As such, I Love Bees captivated enough fans to garner significant press attention, and partly because of this publicity, Halo 2 "sold $125 million in copies the first day of release." A slew of imitators fan tributes and parodies followed. In 2005, a pair of articles profiling 42 Entertainment appeared in Game Developer magazine and the East Bay Express, both of which tied into an ARG created by the journalist and his editors.
The following spring, Audi launched The Art of the Heist, developed by Audi ad agency McKinney+Silver, Haxan Films, to promote its new A3.
Roughly a year after I Love Bees, 42 Entertainment produced Last Call Poker, a promotion for Activision's video game Gun.
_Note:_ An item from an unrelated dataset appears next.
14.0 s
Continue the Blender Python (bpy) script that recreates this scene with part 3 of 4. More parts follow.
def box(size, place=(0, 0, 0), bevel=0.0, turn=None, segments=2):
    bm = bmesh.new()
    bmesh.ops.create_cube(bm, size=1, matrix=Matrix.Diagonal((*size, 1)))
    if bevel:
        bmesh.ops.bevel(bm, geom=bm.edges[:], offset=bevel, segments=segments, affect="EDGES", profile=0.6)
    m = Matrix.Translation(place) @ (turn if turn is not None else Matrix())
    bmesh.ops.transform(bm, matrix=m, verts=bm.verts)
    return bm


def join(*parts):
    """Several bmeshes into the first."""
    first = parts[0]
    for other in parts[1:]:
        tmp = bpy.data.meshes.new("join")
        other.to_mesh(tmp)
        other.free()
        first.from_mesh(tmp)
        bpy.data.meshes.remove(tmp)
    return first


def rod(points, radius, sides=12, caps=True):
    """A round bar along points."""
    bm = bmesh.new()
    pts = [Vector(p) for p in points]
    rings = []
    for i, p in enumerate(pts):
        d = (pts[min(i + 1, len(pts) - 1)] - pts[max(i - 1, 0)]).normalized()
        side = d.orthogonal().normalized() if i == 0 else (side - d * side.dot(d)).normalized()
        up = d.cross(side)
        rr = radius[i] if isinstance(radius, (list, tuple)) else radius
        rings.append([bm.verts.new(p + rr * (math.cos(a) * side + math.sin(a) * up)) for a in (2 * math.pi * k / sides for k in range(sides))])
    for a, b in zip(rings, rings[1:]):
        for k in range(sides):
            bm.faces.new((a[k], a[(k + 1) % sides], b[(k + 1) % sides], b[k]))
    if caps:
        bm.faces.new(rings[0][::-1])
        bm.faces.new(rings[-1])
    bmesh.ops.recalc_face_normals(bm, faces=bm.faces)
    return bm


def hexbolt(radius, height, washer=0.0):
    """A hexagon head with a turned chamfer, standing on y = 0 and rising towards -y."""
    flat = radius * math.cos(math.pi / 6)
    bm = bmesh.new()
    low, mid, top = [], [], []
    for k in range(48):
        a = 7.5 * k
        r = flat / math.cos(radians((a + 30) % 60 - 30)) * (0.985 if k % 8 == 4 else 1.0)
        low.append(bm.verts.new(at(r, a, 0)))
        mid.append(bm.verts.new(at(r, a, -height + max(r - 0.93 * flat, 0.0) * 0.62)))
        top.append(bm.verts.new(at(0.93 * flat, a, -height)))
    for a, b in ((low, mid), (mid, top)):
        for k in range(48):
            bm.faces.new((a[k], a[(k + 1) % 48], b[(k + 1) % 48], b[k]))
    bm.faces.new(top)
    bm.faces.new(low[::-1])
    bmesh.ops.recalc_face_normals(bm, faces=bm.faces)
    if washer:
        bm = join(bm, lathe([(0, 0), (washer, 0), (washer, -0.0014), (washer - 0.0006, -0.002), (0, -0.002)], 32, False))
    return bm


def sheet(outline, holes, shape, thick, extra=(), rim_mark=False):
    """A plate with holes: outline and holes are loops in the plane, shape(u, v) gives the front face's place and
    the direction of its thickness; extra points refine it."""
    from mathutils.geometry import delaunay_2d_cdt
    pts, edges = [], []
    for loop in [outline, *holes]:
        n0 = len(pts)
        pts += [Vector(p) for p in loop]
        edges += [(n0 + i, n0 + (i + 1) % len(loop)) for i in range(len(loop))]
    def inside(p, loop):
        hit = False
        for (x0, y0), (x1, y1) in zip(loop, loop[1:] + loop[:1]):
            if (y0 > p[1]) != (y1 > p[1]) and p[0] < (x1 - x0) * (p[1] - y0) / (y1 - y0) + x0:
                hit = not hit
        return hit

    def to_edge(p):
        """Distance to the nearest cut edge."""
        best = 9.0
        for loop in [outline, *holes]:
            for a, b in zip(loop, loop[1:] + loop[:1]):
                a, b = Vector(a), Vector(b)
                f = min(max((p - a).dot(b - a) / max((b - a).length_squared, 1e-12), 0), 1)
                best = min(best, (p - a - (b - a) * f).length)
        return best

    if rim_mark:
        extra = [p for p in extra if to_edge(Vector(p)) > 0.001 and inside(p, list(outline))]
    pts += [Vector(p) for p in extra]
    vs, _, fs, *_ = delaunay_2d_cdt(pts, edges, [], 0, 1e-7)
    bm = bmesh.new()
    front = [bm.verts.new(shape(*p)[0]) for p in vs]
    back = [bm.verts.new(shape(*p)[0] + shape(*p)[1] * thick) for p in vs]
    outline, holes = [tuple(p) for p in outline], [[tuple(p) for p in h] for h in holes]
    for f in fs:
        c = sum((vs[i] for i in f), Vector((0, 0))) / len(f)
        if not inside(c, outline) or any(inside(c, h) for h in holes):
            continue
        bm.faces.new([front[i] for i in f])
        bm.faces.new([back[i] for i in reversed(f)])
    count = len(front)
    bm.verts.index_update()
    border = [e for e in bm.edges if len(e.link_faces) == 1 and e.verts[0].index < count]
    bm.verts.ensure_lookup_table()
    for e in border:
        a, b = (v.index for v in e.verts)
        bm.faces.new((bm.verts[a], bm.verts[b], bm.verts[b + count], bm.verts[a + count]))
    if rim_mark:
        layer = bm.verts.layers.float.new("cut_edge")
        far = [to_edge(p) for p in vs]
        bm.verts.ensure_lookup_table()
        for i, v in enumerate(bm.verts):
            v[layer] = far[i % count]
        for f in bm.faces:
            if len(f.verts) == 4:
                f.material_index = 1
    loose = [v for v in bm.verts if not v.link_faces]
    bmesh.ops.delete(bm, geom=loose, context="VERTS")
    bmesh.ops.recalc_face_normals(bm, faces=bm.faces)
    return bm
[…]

Designed to help modern audiences connect with the Western genre, Last Call Poker centered on a working poker site, held games of "Tombstone Hold 'Em" in cemeteries around the United States—as well as in at least one digital venue, World of Warcrafts own virtual reality cemetery – and sent players to their own local cemeteries to clean up neglected grave sites and perform other tasks.
At the end of 2005, the International Game Developers Association ARG Special Interest Group was formed "to bring together those already designing, building, and running ARGs, in order to share knowledge, experience, and ideas for the future." More recently, an ARG was created by THQ for the game Frontlines: Fuel of War around peak oil theories where the world is in a crisis over diminishing oil resources.
In 2008, the American Art Museum hosted an alternate reality game, called Ghosts of a Chance, which was created by City Mystery. The game allowed patrons "a new way of engaging with the collection" in the Luce Foundation Center. The game ran for six weeks and attracted more than 6,000 participants.